> [Source excerpt]
++++++++++

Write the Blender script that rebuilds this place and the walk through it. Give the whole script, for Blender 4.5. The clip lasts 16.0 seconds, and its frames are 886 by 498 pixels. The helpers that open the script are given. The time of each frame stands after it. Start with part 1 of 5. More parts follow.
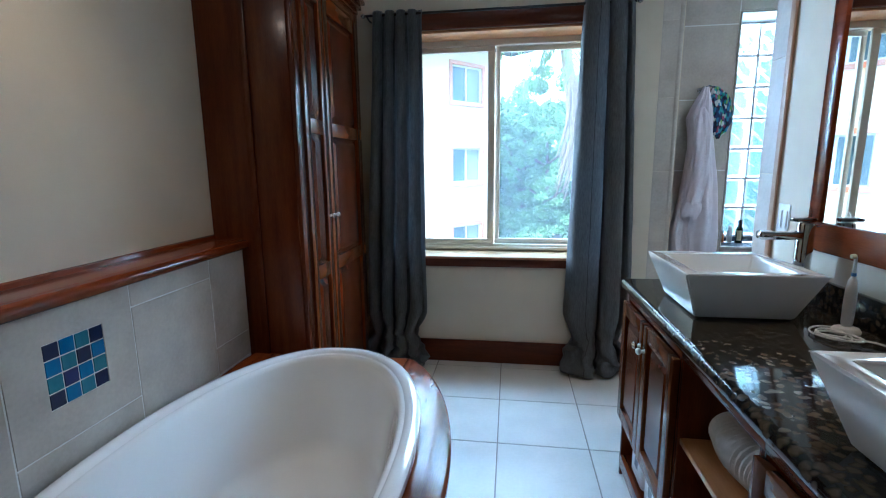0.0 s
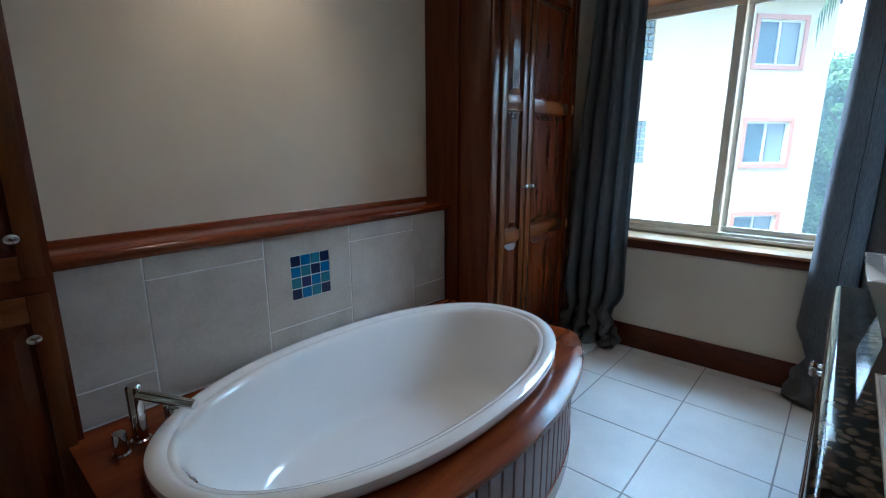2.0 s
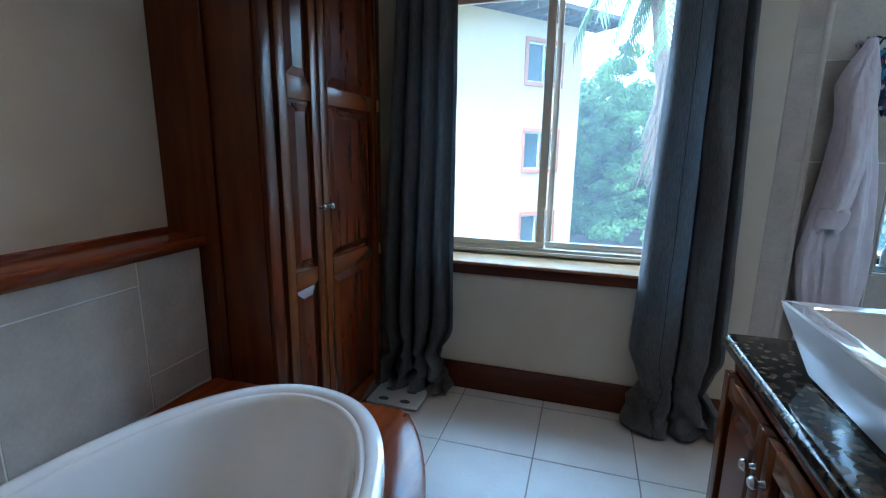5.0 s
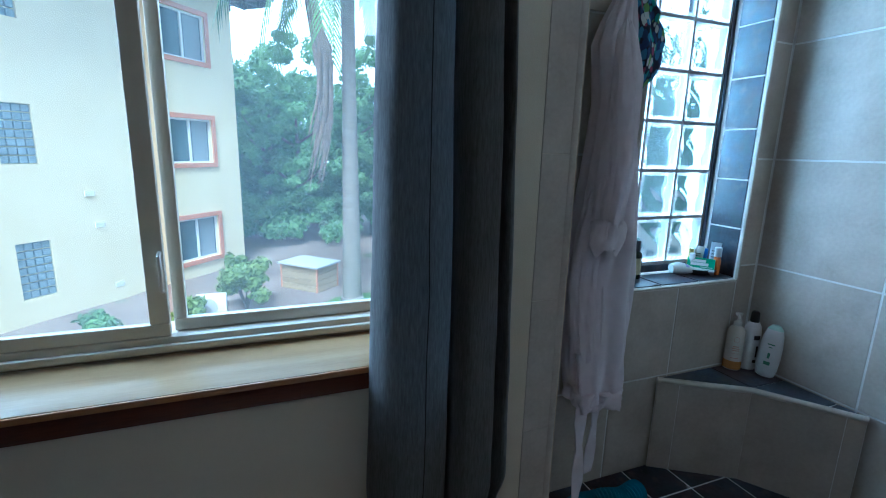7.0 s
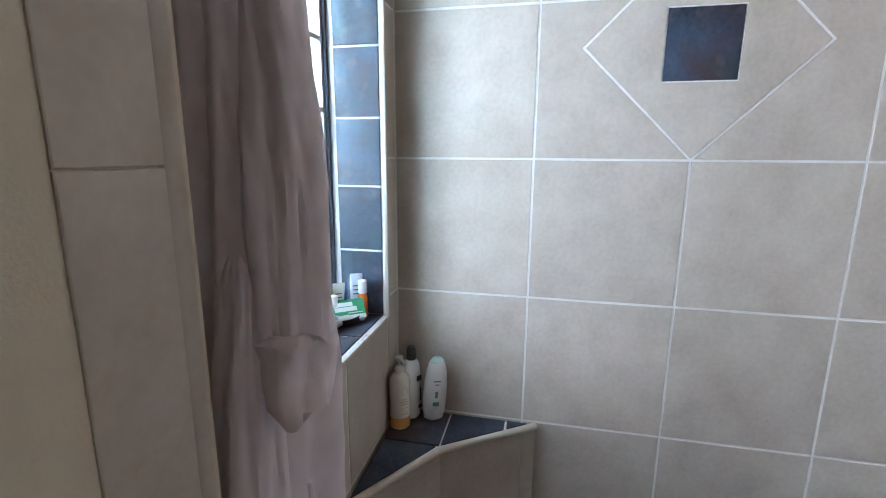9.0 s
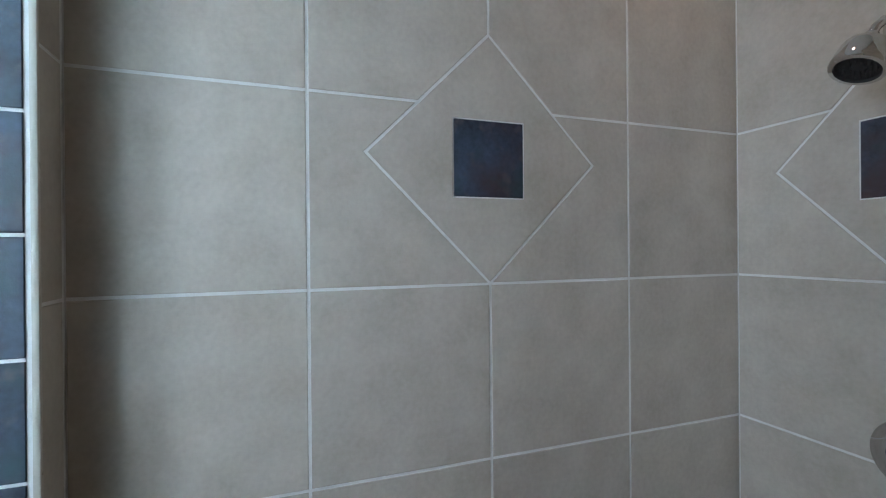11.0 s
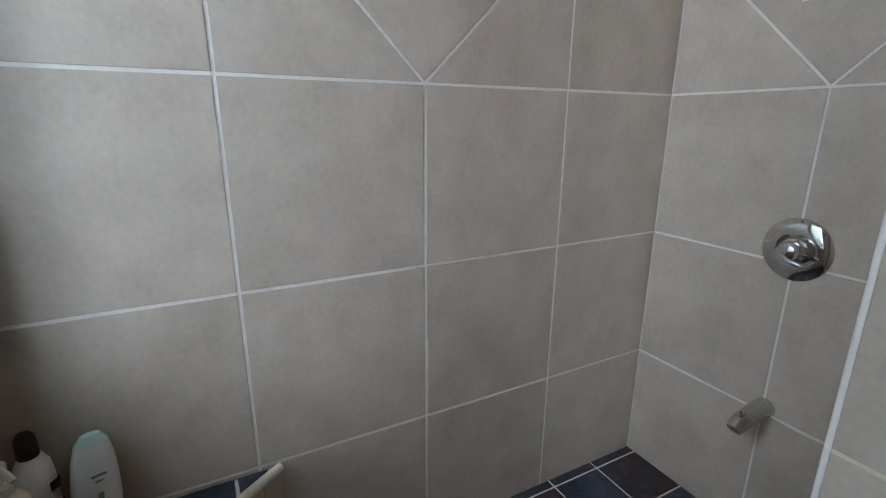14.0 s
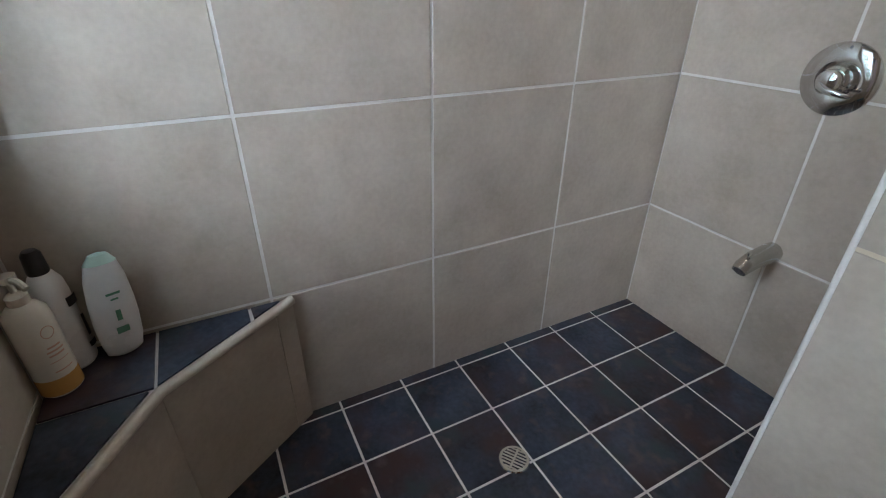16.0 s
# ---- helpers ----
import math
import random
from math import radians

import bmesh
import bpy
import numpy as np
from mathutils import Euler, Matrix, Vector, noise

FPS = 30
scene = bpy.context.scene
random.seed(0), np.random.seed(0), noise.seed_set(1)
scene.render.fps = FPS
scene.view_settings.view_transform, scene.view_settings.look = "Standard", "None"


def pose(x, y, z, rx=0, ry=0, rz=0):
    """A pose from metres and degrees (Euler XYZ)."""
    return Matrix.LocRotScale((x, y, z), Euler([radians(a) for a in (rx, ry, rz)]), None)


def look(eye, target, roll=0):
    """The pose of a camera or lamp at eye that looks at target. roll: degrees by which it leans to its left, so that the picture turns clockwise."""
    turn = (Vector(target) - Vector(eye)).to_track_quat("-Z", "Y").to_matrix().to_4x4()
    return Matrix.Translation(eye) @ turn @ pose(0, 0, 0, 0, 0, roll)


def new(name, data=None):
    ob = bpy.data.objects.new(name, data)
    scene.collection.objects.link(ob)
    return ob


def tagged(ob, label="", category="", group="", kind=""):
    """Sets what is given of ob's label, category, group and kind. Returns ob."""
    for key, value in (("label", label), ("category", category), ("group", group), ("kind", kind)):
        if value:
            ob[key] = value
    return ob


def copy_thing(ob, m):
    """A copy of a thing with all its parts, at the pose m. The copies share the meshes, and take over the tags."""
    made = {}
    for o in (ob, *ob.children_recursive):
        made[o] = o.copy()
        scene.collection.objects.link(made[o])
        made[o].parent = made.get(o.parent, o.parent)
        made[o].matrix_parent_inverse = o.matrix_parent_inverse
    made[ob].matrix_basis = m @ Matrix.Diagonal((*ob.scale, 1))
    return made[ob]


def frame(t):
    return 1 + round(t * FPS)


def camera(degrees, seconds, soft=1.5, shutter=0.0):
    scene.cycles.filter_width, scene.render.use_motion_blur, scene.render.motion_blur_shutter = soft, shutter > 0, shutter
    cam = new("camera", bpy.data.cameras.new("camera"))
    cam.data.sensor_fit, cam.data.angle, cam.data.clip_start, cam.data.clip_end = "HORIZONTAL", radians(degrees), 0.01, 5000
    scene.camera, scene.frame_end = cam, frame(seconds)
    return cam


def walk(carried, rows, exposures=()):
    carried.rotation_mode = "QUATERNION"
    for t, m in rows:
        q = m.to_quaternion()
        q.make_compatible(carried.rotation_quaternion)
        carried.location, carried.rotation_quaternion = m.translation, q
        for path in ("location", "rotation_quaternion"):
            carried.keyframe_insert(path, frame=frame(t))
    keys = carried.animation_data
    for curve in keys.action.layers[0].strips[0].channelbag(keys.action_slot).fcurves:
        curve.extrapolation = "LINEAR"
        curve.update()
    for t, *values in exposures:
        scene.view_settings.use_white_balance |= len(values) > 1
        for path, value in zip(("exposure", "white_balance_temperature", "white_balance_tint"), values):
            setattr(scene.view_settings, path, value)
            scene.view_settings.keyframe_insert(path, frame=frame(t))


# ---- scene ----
cam = camera(87.4, 16.0, 1.1)
PATH = [
    (0, (0.058, 0.005, 1.428), (-0.226, 1.954, 1.078), -0.6),
    (0.5, (0.172, 0.078, 1.427), (-0.485, 1.93, 1.054), -0.5),
    (1, (0.332, 0.075, 1.421), (-0.633, 1.781, 1.022), -0.5),
    (1.5, (0.461, 0.042, 1.419), (-0.7, 1.614, 0.996), -0.3),
    (2, (0.538, 0.035, 1.407), (-0.742, 1.509, 0.972), -0.1),
    (2.5, (0.546, 0.027, 1.397), (-0.803, 1.434, 0.956), 0.1),
    (3, (0.53, 0.037, 1.398), (-0.803, 1.462, 0.961), 0.2),
    (3.5, (0.457, 0.061, 1.401), (-0.738, 1.607, 0.971), 0.4),
    (3.7, (0.423, 0.091, 1.405), (-0.689, 1.697, 0.976), 0.4),
    (5.8, (0.092, 1.262, 1.411), (-0.150, 3.209, 1.027), 1.0),
    (6, (0.115, 1.393, 1.402), (-0.030, 3.352, 1.028), 1.0),
    (6.5, (0.170, 1.754, 1.366), (0.425, 3.706, 1.010), 1.1),
    (7, (0.192, 2.048, 1.385), (0.916, 3.865, 0.97), 1.5),
    (7.5, (0.242, 2.347, 1.341), (1.442, 3.895, 0.937), 1.7),
    (8, (0.366, 2.567, 1.350), (1.909, 3.771, 0.925), 1.3),
    (8.5, (0.517, 2.769, 1.388), (2.298, 3.546, 0.916), 0.6),
    (9, (0.717, 2.915, 1.397), (2.632, 3.328, 0.997), 0.4),
    (9.5, (0.922, 2.97, 1.41), (2.894, 3.063, 1.091), 0.1),
    (10, (1.076, 3.018, 1.44), (3.051, 2.786, 1.226), 0.1),
    (10.2, (1.106, 3.024, 1.45), (3.068, 2.674, 1.291), 0.0),
    (12.3, (1.171, 3.018, 1.493), (2.956, 2.114, 1.493), -0.1),
    (12.5, (1.178, 3.018, 1.474), (2.954, 2.099, 1.438), -0.0),
    (13, (1.184, 3.012, 1.422), (2.943, 2.074, 1.262), 0.1),
    (13.5, (1.191, 3.008, 1.369), (2.929, 2.078, 1.034), 0.2),
    (13.9, (1.189, 3.0, 1.317), (2.897, 2.095, 0.804), 0.3),
    (14, (1.186, 3.003, 1.294), (2.893, 2.104, 0.766), 0.3),
    (14.4, (1.185, 3.0, 1.23), (2.861, 2.148, 0.549), 0.4),
    (14.5, (1.187, 2.998, 1.223), (2.854, 2.156, 0.509), 0.3),
    (15, (1.187, 3.003, 1.17), (2.813, 2.215, 0.313), 0.3),
    (15.5, (1.188, 3.01, 1.147), (2.776, 2.252, 0.197), 0.3),
    (16, (1.19, 3.011, 1.15), (2.743, 2.207, 0.18), 0.3),
]
EXPOSURE = [(0.0, 1.4, 4900, 10), (2.0, 1.1, 5000, 11), (3.5, 0.95, 5100, 11), (6.0, 0.8, 4600, 10), (6.5, 0.5, 4650, 9), (7.0, 0.15, 4750, 8), (7.5, 0.3, 5400, 14), (8.0, 0.35, 6600, 23), (8.5, 0.9, 6600, 26), (9.0, 0.9, 6200, 24), (9.5, 0.85, 5850, 18), (10.0, 0.2, 5900, 18), (12.5, -0.38, 6700, 25), (13.5, -0.15, 6700, 25), (15.0, 0.18, 6800, 25), (16.0, 0.33, 6800, 25)]
walk(cam, [(t, look(eye, target, roll)) for t, eye, target, roll in PATH], EXPOSURE)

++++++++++

> [Directive] Quote the preceding listing precisely and completely, omitting its images.

> [Expected output]
Write the Blender script that rebuilds this place and the walk through it. Give the whole script, for Blender 4.5. The clip lasts 16.0 seconds, and its frames are 886 by 498 pixels. The helpers that open the script are given. The time of each frame stands after it. Start with part 1 of 5. More parts follow.
0.0 s
2.0 s
5.0 s
7.0 s
9.0 s
11.0 s
14.0 s
16.0 s
# ---- helpers ----
import math
import random
from math import radians

import bmesh
import bpy
import numpy as np
from mathutils import Euler, Matrix, Vector, noise

FPS = 30
scene = bpy.context.scene
random.seed(0), np.random.seed(0), noise.seed_set(1)
scene.render.fps = FPS
scene.view_settings.view_transform, scene.view_settings.look = "Standard", "None"


def pose(x, y, z, rx=0, ry=0, rz=0):
    """A pose from metres and degrees (Euler XYZ)."""
    return Matrix.LocRotScale((x, y, z), Euler([radians(a) for a in (rx, ry, rz)]), None)


def look(eye, target, roll=0):
    """The pose of a camera or lamp at eye that looks at target. roll: degrees by which it leans to its left, so that the picture turns clockwise."""
    turn = (Vector(target) - Vector(eye)).to_track_quat("-Z", "Y").to_matrix().to_4x4()
    return Matrix.Translation(eye) @ turn @ pose(0, 0, 0, 0, 0, roll)


def new(name, data=None):
    ob = bpy.data.objects.new(name, data)
    scene.collection.objects.link(ob)
    return ob


def tagged(ob, label="", category="", group="", kind=""):
    """Sets what is given of ob's label, category, group and kind. Returns ob."""
    for key, value in (("label", label), ("category", category), ("group", group), ("kind", kind)):
        if value:
            ob[key] = value
    return ob


def copy_thing(ob, m):
    """A copy of a thing with all its parts, at the pose m. The copies share the meshes, and take over the tags."""
    made = {}
    for o in (ob, *ob.children_recursive):
        made[o] = o.copy()
        scene.collection.objects.link(made[o])
        made[o].parent = made.get(o.parent, o.parent)
        made[o].matrix_parent_inverse = o.matrix_parent_inverse
    made[ob].matrix_basis = m @ Matrix.Diagonal((*ob.scale, 1))
    return made[ob]


def frame(t):
    return 1 + round(t * FPS)


def camera(degrees, seconds, soft=1.5, shutter=0.0):
    scene.cycles.filter_width, scene.render.use_motion_blur, scene.render.motion_blur_shutter = soft, shutter > 0, shutter
    cam = new("camera", bpy.data.cameras.new("camera"))
    cam.data.sensor_fit, cam.data.angle, cam.data.clip_start, cam.data.clip_end = "HORIZONTAL", radians(degrees), 0.01, 5000
    scene.camera, scene.frame_end = cam, frame(seconds)
    return cam


def walk(carried, rows, exposures=()):
    carried.rotation_mode = "QUATERNION"
    for t, m in rows:
        q = m.to_quaternion()
        q.make_compatible(carried.rotation_quaternion)
        carried.location, carried.rotation_quaternion = m.translation, q
        for path in ("location", "rotation_quaternion"):
            carried.keyframe_insert(path, frame=frame(t))
    keys = carried.animation_data
    for curve in keys.action.layers[0].strips[0].channelbag(keys.action_slot).fcurves:
        curve.extrapolation = "LINEAR"
        curve.update()
    for t, *values in exposures:
        scene.view_settings.use_white_balance |= len(values) > 1
        for path, value in zip(("exposure", "white_balance_temperature", "white_balance_tint"), values):
            setattr(scene.view_settings, path, value)
            scene.view_settings.keyframe_insert(path, frame=frame(t))


# ---- scene ----
cam = camera(87.4, 16.0, 1.1)
PATH = [
    (0, (0.058, 0.005, 1.428), (-0.226, 1.954, 1.078), -0.6),
    (0.5, (0.172, 0.078, 1.427), (-0.485, 1.93, 1.054), -0.5),
    (1, (0.332, 0.075, 1.421), (-0.633, 1.781, 1.022), -0.5),
    (1.5, (0.461, 0.042, 1.419), (-0.7, 1.614, 0.996), -0.3),
    (2, (0.538, 0.035, 1.407), (-0.742, 1.509, 0.972), -0.1),
    (2.5, (0.546, 0.027, 1.397), (-0.803, 1.434, 0.956), 0.1),
    (3, (0.53, 0.037, 1.398), (-0.803, 1.462, 0.961), 0.2),
    (3.5, (0.457, 0.061, 1.401), (-0.738, 1.607, 0.971), 0.4),
    (3.7, (0.423, 0.091, 1.405), (-0.689, 1.697, 0.976), 0.4),
    (5.8, (0.092, 1.262, 1.411), (-0.150, 3.209, 1.027), 1.0),
    (6, (0.115, 1.393, 1.402), (-0.030, 3.352, 1.028), 1.0),
    (6.5, (0.170, 1.754, 1.366), (0.425, 3.706, 1.010), 1.1),
    (7, (0.192, 2.048, 1.385), (0.916, 3.865, 0.97), 1.5),
    (7.5, (0.242, 2.347, 1.341), (1.442, 3.895, 0.937), 1.7),
    (8, (0.366, 2.567, 1.350), (1.909, 3.771, 0.925), 1.3),
    (8.5, (0.517, 2.769, 1.388), (2.298, 3.546, 0.916), 0.6),
    (9, (0.717, 2.915, 1.397), (2.632, 3.328, 0.997), 0.4),
    (9.5, (0.922, 2.97, 1.41), (2.894, 3.063, 1.091), 0.1),
    (10, (1.076, 3.018, 1.44), (3.051, 2.786, 1.226), 0.1),
    (10.2, (1.106, 3.024, 1.45), (3.068, 2.674, 1.291), 0.0),
    (12.3, (1.171, 3.018, 1.493), (2.956, 2.114, 1.493), -0.1),
    (12.5, (1.178, 3.018, 1.474), (2.954, 2.099, 1.438), -0.0),
    (13, (1.184, 3.012, 1.422), (2.943, 2.074, 1.262), 0.1),
    (13.5, (1.191, 3.008, 1.369), (2.929, 2.078, 1.034), 0.2),
    (13.9, (1.189, 3.0, 1.317), (2.897, 2.095, 0.804), 0.3),
    (14, (1.186, 3.003, 1.294), (2.893, 2.104, 0.766), 0.3),
    (14.4, (1.185, 3.0, 1.23), (2.861, 2.148, 0.549), 0.4),
    (14.5, (1.187, 2.998, 1.223), (2.854, 2.156, 0.509), 0.3),
    (15, (1.187, 3.003, 1.17), (2.813, 2.215, 0.313), 0.3),
    (15.5, (1.188, 3.01, 1.147), (2.776, 2.252, 0.197), 0.3),
    (16, (1.19, 3.011, 1.15), (2.743, 2.207, 0.18), 0.3),
]
EXPOSURE = [(0.0, 1.4, 4900, 10), (2.0, 1.1, 5000, 11), (3.5, 0.95, 5100, 11), (6.0, 0.8, 4600, 10), (6.5, 0.5, 4650, 9), (7.0, 0.15, 4750, 8), (7.5, 0.3, 5400, 14), (8.0, 0.35, 6600, 23), (8.5, 0.9, 6600, 26), (9.0, 0.9, 6200, 24), (9.5, 0.85, 5850, 18), (10.0, 0.2, 5900, 18), (12.5, -0.38, 6700, 25), (13.5, -0.15, 6700, 25), (15.0, 0.18, 6800, 25), (16.0, 0.33, 6800, 25)]
walk(cam, [(t, look(eye, target, roll)) for t, eye, target, roll in PATH], EXPOSURE)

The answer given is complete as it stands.